■ GIVEN DATA:
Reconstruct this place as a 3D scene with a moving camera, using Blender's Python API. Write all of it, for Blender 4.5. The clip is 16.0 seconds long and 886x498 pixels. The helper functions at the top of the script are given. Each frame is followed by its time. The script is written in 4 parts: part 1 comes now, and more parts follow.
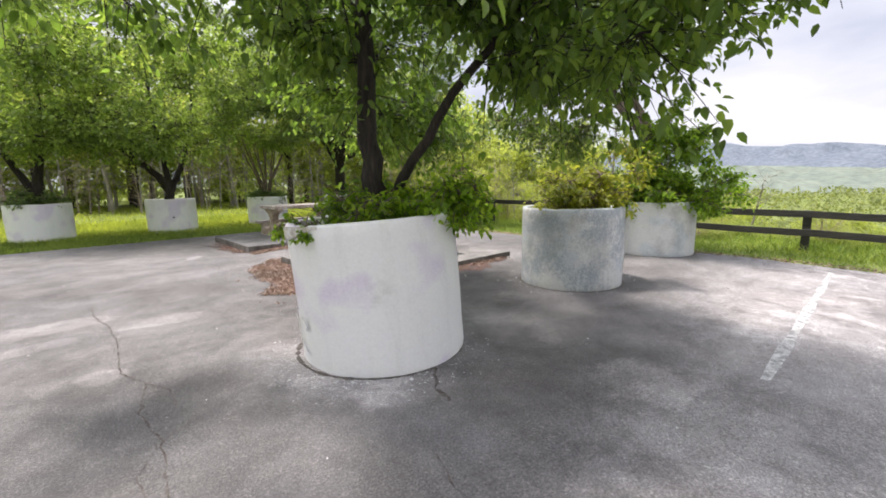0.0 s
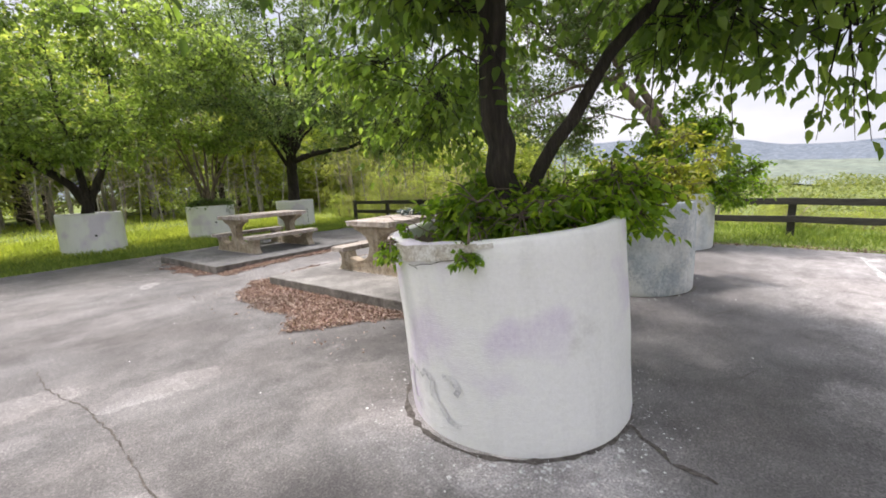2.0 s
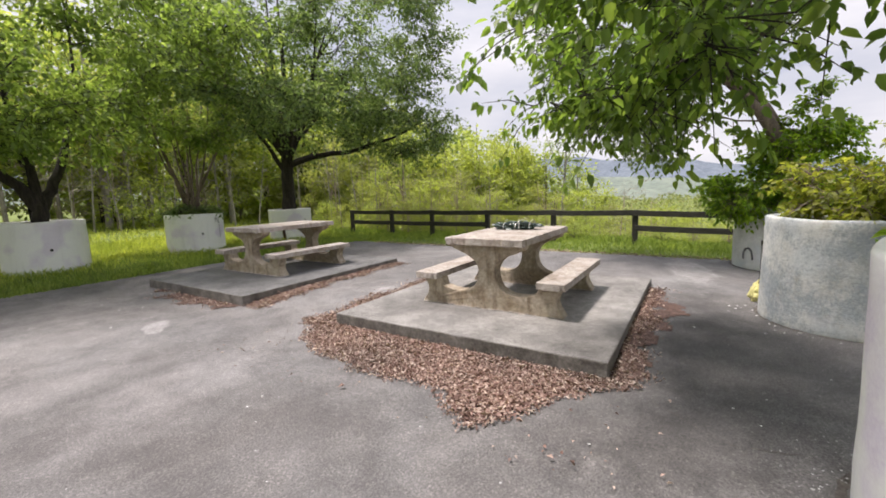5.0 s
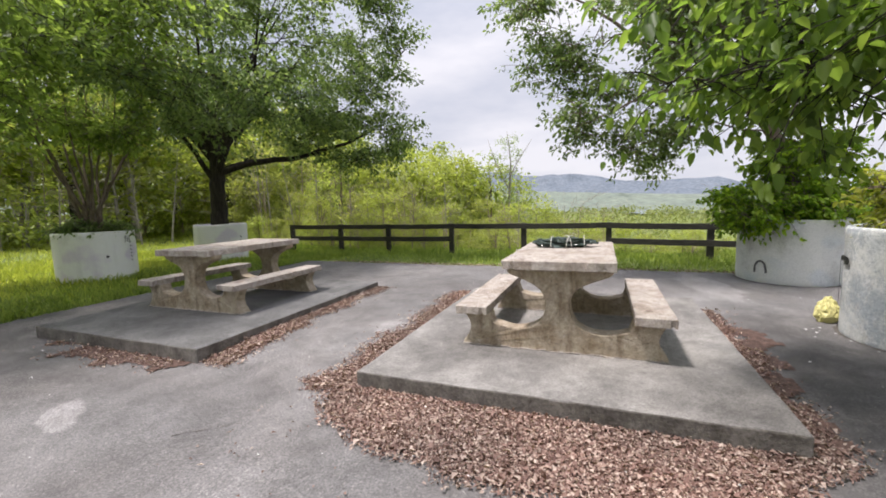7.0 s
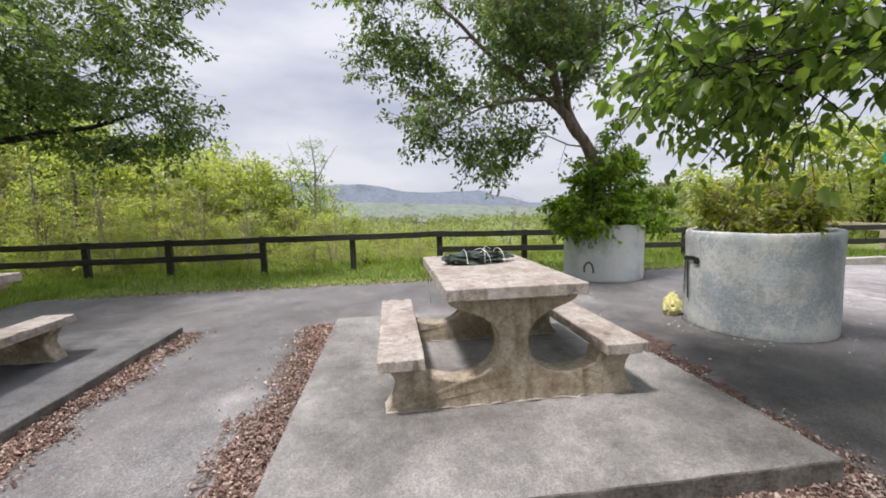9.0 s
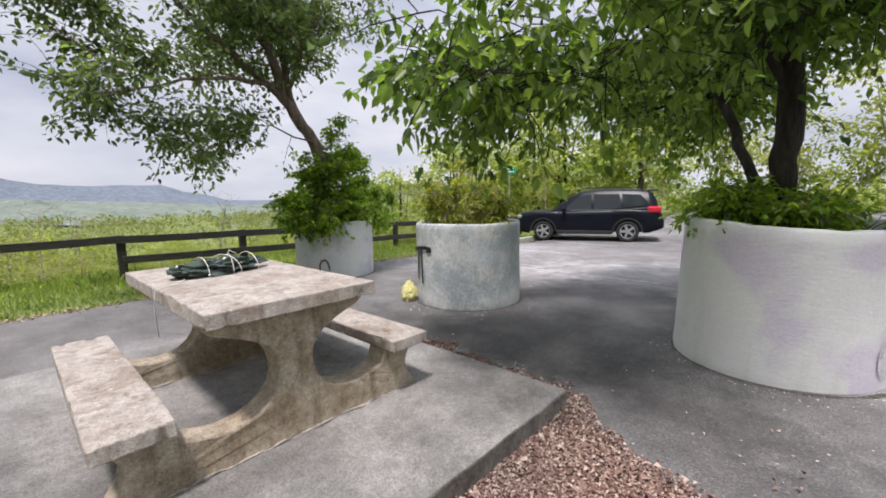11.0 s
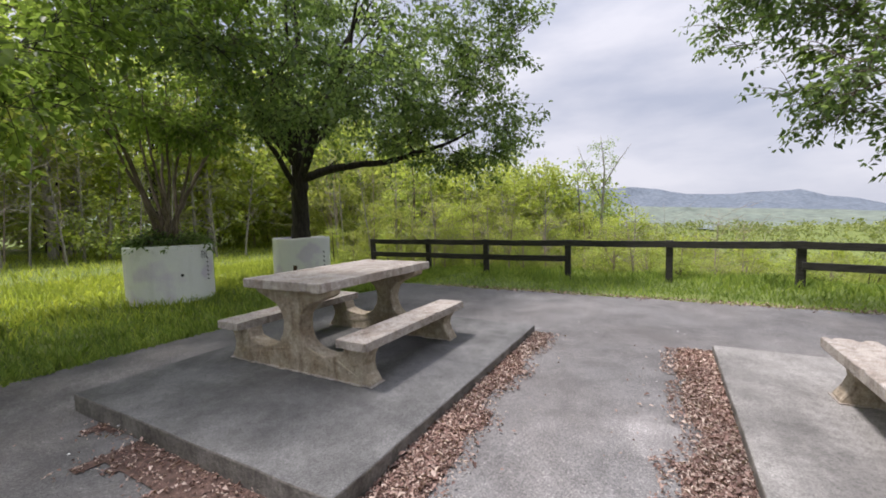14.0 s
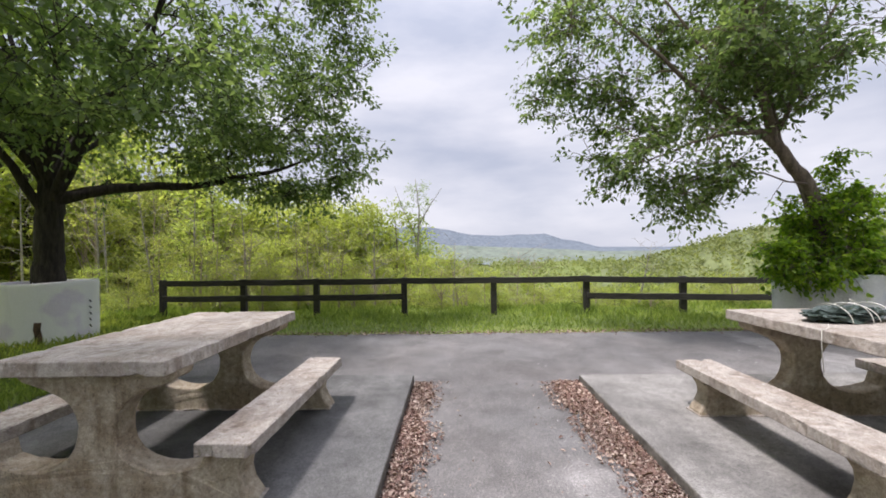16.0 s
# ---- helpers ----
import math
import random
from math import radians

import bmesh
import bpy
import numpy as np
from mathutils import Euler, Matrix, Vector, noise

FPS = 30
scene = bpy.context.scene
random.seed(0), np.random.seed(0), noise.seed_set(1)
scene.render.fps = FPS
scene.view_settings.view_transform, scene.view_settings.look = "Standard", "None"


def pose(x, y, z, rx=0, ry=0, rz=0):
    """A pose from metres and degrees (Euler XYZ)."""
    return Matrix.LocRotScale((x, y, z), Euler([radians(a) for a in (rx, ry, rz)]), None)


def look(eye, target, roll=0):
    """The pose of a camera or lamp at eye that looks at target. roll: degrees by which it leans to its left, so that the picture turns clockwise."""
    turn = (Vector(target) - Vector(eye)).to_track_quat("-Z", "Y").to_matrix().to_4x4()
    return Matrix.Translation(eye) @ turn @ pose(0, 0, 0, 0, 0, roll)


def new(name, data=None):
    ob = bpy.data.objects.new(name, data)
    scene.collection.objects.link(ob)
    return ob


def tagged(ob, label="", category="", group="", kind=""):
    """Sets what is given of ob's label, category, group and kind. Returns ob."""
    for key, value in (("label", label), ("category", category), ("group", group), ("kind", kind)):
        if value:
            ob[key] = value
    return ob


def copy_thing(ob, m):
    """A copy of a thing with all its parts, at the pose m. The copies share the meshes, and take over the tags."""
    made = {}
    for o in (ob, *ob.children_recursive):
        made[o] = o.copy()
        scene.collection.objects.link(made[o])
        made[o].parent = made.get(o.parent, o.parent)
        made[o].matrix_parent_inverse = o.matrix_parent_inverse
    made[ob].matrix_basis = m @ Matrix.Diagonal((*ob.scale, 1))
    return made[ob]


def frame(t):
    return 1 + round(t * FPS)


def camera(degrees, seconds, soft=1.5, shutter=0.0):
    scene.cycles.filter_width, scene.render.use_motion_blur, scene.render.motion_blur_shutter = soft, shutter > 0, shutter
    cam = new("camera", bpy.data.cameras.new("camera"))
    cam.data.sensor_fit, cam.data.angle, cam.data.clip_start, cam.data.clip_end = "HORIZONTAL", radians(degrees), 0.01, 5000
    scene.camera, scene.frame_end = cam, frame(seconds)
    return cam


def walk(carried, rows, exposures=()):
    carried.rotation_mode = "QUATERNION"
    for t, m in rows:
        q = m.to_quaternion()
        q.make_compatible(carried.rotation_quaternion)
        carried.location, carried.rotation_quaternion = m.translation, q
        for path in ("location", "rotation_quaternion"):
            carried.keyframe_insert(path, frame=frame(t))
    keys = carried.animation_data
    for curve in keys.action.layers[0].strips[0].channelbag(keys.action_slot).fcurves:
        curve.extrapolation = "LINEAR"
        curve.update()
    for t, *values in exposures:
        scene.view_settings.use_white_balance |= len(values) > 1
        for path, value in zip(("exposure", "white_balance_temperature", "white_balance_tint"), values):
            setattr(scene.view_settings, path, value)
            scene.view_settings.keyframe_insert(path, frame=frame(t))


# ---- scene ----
cam = camera(95.0, 16.0, soft=1.8)
METRES, EYE, TILT, LEAN, TURN = 10.7, 1.5, 0.0, 0.0, -42.8
ROWS = [
    (0.0, 0.0, 0.0, 0.0, -0.16, -9.25, 1.0),
    (0.5, -0.0345, 0.018, -0.0024, -8.89, -10.05, 1.09),
    (1.0, -0.0656, 0.0495, -0.0049, -11.38, -10.25, 1.56),
    (1.5, -0.1039, 0.078, -0.0017, -10.81, -9.61, 2.31),
    (2.0, -0.1401, 0.1044, -0.0001, -9.86, -9.36, 2.78),
    (2.5, -0.1736, 0.1387, 0.0016, -9.81, -9.34, 2.82),
    (3.0, -0.2076, 0.1646, 0.0008, -10.69, -9.34, 2.51),
    (3.5, -0.2296, 0.2011, -0.0015, -11.89, -9.36, 2.22),
    (4.0, -0.2539, 0.2336, -0.0008, -13.16, -8.97, 1.9),
    (4.5, -0.2776, 0.2648, -0.0005, -14.14, -8.49, 1.8),
    (7.0, -0.3754, 0.4459, -0.0011, -25.84, -6.45, 1.72),
    (7.5, -0.3783, 0.4869, -0.0008, -31.0, -6.38, 1.78),
    (8.0, -0.3869, 0.5233, -0.0023, -37.32, -6.33, 1.85),
    (8.5, -0.3851, 0.5599, -0.0035, -45.03, -6.22, 1.81),
    (9.0, -0.379, 0.5946, -0.0011, -54.65, -5.97, 1.62),
    (9.5, -0.375, 0.619, -0.001, -69.07, -6.12, 1.68),
    (9.7, -0.3735, 0.6255, -0.0012, -75.6, -6.2, 1.6),
    (10.75, -0.3620, 0.6400, -0.0028, -95.0, -7.2, 1.3),
    (11.8, -0.3535, 0.6490, -0.0034, -79.4, -7.6, 1.05),
    (12.0, -0.3553, 0.6531, -0.0034, -72.01, -7.51, 1.04),
    (12.5, -0.3683, 0.6648, -0.003, -53.49, -6.68, 1.1),
    (13.0, -0.3938, 0.6723, -0.0008, -38.19, -5.73, 1.16),
    (13.5, -0.4182, 0.6797, -0.0003, -26.01, -4.93, 1.27),
    (14.0, -0.4319, 0.695, -0.0027, -18.6, -4.32, 1.43),
    (14.5, -0.4426, 0.7149, -0.0008, -19.34, -3.52, 1.38),
    (15.0, -0.4609, 0.7331, -0.0004, -26.84, -2.09, 1.07),
    (15.5, -0.4716, 0.754, 0.0004, -36.39, -0.67, 1.02),
    (16.0, -0.4726, 0.7776, 0.0022, -45.68, 0.23, 0.88),
]
walk(cam, [(t, pose(0, 0, EYE, TILT, LEAN, TURN) @ pose(METRES * x, METRES * y, METRES * z, 90 + pitch, roll, yaw)) for t, x, y, z, yaw, pitch, roll in ROWS],
     [(0.0, 0.4, 6700, 15), (1.0, 0.34, 6700, 15), (3.0, 0.38, 6750, 15), (4.5, 0.24, 6850, 16), (7.0, 0.13, 6650, 15), (9.0, -0.02, 6500, 14), (13.0, -0.02, 6450, 16), (16.0, 0.06, 6450, 16)])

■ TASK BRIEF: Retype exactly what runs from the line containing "# ---- helpers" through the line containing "random.seed(0), np.random.seed(0), noise.seed_set(1)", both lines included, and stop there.

■ EXERCISE RESULT:
# ---- helpers ----
import math
import random
from math import radians

import bmesh
import bpy
import numpy as np
from mathutils import Euler, Matrix, Vector, noise

FPS = 30
scene = bpy.context.scene
random.seed(0), np.random.seed(0), noise.seed_set(1)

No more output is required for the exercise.